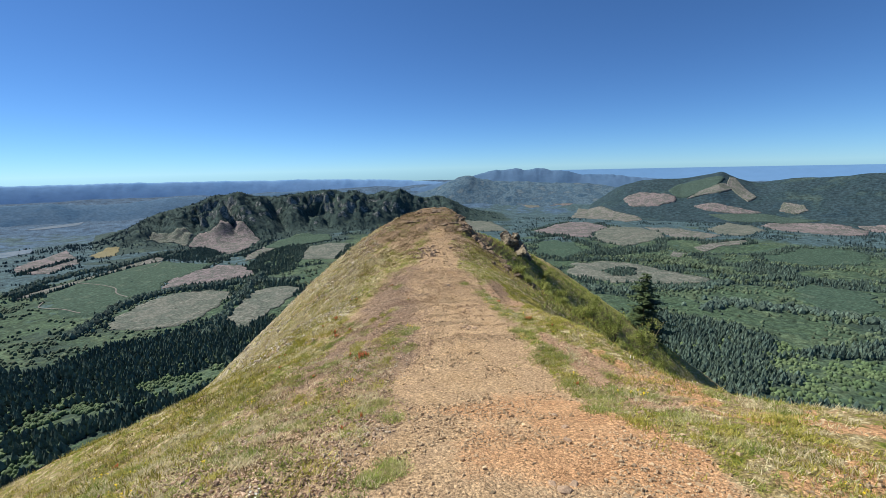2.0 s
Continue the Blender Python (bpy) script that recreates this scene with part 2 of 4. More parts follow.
ROAD = material("forest_road", [(0.21, 0.195, 0.165), (0.18, 0.165, 0.14)], 40, 0.95)
# ranges down to the sea: air haze painted in as blue base colour
HAZED_RANGE = material("far_range", [(0.135, 0.255, 0.43), (0.16, 0.282, 0.46), (0.147, 0.268, 0.435)], 300, 1.0, 3, 90, fine=0.05, spec=0.0)
HAZED_PEAKS = material("hazed_peaks", [(0.075, 0.138, 0.225), (0.09, 0.155, 0.245), (0.082, 0.146, 0.232)], 300, 1.0, 3, 90, fine=0.05, spec=0.0)
HAZED_FOOTHILLS = material("hazed_foothills", [(0.050, 0.092, 0.132), (0.10, 0.148, 0.178), (0.058, 0.102, 0.142), (0.115, 0.15, 0.165)], 110, 1.0, 4, 60, fine=0.35, spec=0.0)
HAZED_LOWLAND = material("hazed_lowland", [(0.062, 0.115, 0.178), (0.085, 0.14, 0.20), (0.068, 0.122, 0.186)], 160, 1.0, 3, 60, fine=0.2, spec=0.0)
SEA = material("sea", [(0.105, 0.215, 0.37), (0.115, 0.225, 0.38)], 800, 0.9, fine=0.03, spec=0.1)
# ---- shape of the land ----
def noise_grid(seed):
    return np.random.RandomState(seed).rand(256, 256)


GRIDS = [noise_grid(s) for s in range(8)]


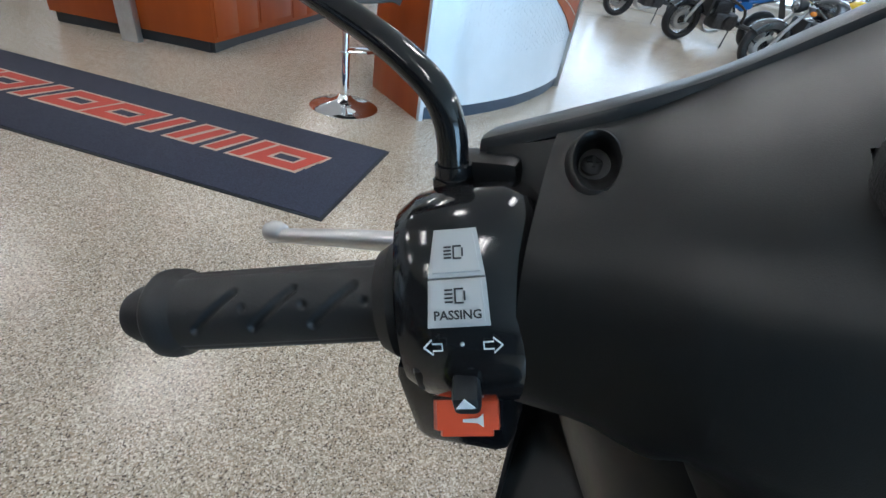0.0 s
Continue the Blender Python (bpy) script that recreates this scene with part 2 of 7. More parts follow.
def cyl(p, q, r, r2=None, n=16, bevel=0.0):
    p, q = Vector(p), Vector(q)
    bm = bmesh.new()
    bmesh.ops.create_cone(bm, cap_ends=True, segments=n, radius1=r, radius2=r if r2 is None else r2, depth=(q - p).length)
    if bevel:
        bmesh.ops.bevel(bm, geom=[e for e in bm.edges if any(len(f.verts) > 4 for f in e.link_faces)], offset=bevel, segments=2, affect='EDGES')
    bmesh.ops.transform(bm, matrix=Matrix.Translation((p + q) / 2) @ aim(q - p), verts=bm.verts)
    return bm


def ball(c, r, n=14, squash=(1, 1, 1)):
    bm = bmesh.new()
    bmesh.ops.create_uvsphere(bm, u_segments=n, v_segments=max(6, n // 2), radius=r)
    bmesh.ops.transform(bm, matrix=Matrix.Translation(c) @ Matrix.Diagonal((*squash, 1)), verts=bm.verts)
    return bm


def spline(pts, k, closed=False):
    """Catmull-Rom through the points, k steps a span."""
    pts = [Vector(p) for p in pts]
    n, out = len(pts), []
    for i in range(n if closed else n - 1):
        if closed:
            a, b, c, d = pts[i - 1], pts[i], pts[(i + 1) % n], pts[(i + 2) % n]
        else:
            b, c = pts[i], pts[i + 1]
            a = pts[i - 1] if i else b * 2 - c
            d = pts[i + 2] if i + 2 < n else c * 2 - b
        for j in range(k):
            t = j / k
            out.append(0.5 * (2 * b + (c - a) * t + (2 * a - 5 * b + 4 * c - d) * t * t + (3 * b - a - 3 * c + d) * t ** 3))
    if not closed:
        out.append(pts[-1].copy())
    return out


def tube(pts, r, n=10, k=4, caps=True):
    """A round bar along a smooth line; r is one radius or one a control point."""
    line = spline(pts, k)
    rs = [r] * len(line) if not isinstance(r, (list, tuple)) else [v.x for v in spline([(x, 0, 0) for x in r], k)]
    bm, rings = bmesh.new(), []
    ref = None
    for i, p in enumerate(line):
        d = (line[min(i + 1, len(line) - 1)] - line[max(i - 1, 0)]).normalized()
        if ref is None:
            ref = d.orthogonal().normalized()
        ref = (ref - d * ref.dot(d)).normalized()
        s = d.cross(ref)
        rings.append([bm.verts.new(p + (ref * math.cos(a) + s * math.sin(a)) * rs[i]) for a in (2 * math.pi * j / n for j in range(n))])
    skin(bm, rings, True, caps)
    return bm


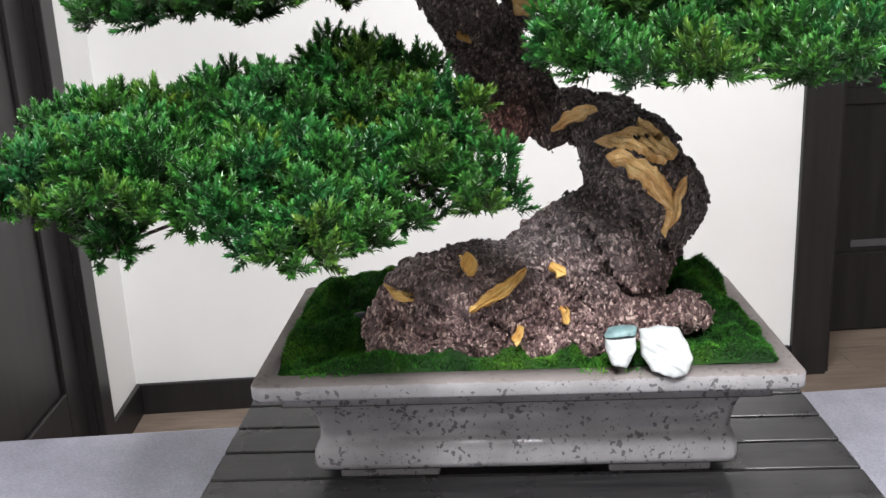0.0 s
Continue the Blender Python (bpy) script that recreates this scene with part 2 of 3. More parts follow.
def mat_stone(name, a, c2):
    m, n, l, b = material(name, 0.5, spec=0.4)
    v = coords(n, l)
    g = noise_tex(n, l, v, 70, 5, 0.6)
    l.new(ramp(n, l, g, [(0.3, a), (0.7, c2)]), b.inputs["Base Color"])
    bump(n, l, b, noise_tex(n, l, v, 120, 5), 0.5, 0.002)
    return m


def mat_plain(name, colour, rough):
    m, n, l, b = material(name, rough)
    l.new(ramp(n, l, noise_tex(n, l, coords(n, l), 12, 4), [(0.3, tuple(0.9 * x for x in colour)), (0.7, tuple(min(1, 1.08 * x) for x in colour))]), b.inputs["Base Color"])
    return m


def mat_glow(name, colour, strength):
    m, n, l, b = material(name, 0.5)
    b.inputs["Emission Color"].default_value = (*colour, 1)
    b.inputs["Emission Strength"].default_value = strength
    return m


WALL, CEILING, DARK, PLANK, TABLE, BOARD = mat_wall(), mat_ceiling(), mat_dark_wood(), mat_plank(), mat_table(), mat_board()
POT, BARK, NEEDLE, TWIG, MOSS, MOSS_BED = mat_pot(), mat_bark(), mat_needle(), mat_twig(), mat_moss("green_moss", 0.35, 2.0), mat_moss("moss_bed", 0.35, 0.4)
TAN = mat_bare_wood("tan_bare_wood", (0.93, 0.74, 0.44), (0.83, 0.57, 0.25), (0.5, 0.25, 0.07))
ORANGE = mat_bare_wood("orange_bare_wood", (0.8, 0.62, 0.28), (0.7, 0.44, 0.12), (0.48, 0.2, 0.03))
RUST = mat_bare_wood("rust_bare_wood", (0.36, 0.16, 0.05), (0.24, 0.09, 0.025), (0.1, 0.035, 0.012))
STONE = mat_stone("white_stone", (0.31, 0.33, 0.33), (0.54, 0.56, 0.56))
STONE_TEAL = mat_stone("grey_green_stone", (0.09, 0.17, 0.18), (0.2, 0.3, 0.3))
TUFT = mat_moss("bright_moss_leaves", 0.9, 2.6)
STONE_DARK = mat_stone("dark_pebble", (0.015, 0.02, 0.025), (0.05, 0.06, 0.07))
# made-up tone for the unseen walls, dark enough to cut the fill light
GREIGE = mat_plain("fill_cut_grey_brown", (0.3, 0.28, 0.26), 0.8)
STRIP_GREY = mat_plain("dull_grey_strip", (0.075, 0.075, 0.08), 0.45)
METAL = mat_plain("grey_metal", (0.5, 0.5, 0.5), 0.4)
SUBFLOOR = mat_plain("floor_joint", (0.06, 0.05, 0.04), 0.8)
# glow for the diffusers of the added ceiling lights
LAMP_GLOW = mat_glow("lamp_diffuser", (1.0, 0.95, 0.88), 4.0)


# ---- mesh helpers ----
def mesh_object(name, bm, mat, smooth=False):
    me = bpy.data.meshes.new(name)
    bm.normal_update()
    bm.to_mesh(me)
    bm.free()
    for p in me.polygons:
        p.use_smooth = smooth
    for k in (mat if isinstance(mat, (list, tuple)) else [mat]):
        me.materials.append(k)
    return new(name, me)


def part(name, bm, mat, parent, label="", smooth=False):
    ob = mesh_object(name, bm, mat, smooth)
    ob.parent = parent
    return tagged(ob, label)


def array_mesh(name, verts, faces, mats, smooth=False):
    me = bpy.data.meshes.new(name)
    me.from_pydata(verts, [], faces)
    me.polygons.foreach_set("use_smooth", [smooth] * len(me.polygons))
    for k in mats:
        me.materials.append(k)
    me.update()
    return me


def add_box(bm, lo, hi, bevel=0.0, segments=2):
    r = bmesh.ops.create_cube(bm, size=1)["verts"]
    for v in r:
        v.co = Vector([(a + b) / 2 + c * (b - a) for a, b, c in zip(lo, hi, v.co)])
    if bevel:
        es = list({e for v in r for e in v.link_edges})
        bmesh.ops.bevel(bm, geom=es, offset=bevel, segments=segments, profile=0.6, affect="EDGES")
    return bm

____

### What you have to do
Report each line in the data that holds the word "with".

### Exercise result
Continue the Blender Python (bpy) script that recreates this scene with part 2 of 4. More parts follow.
Continue the Blender Python (bpy) script that recreates this scene with part 2 of 7. More parts follow.
Continue the Blender Python (bpy) script that recreates this scene with part 2 of 3. More parts follow.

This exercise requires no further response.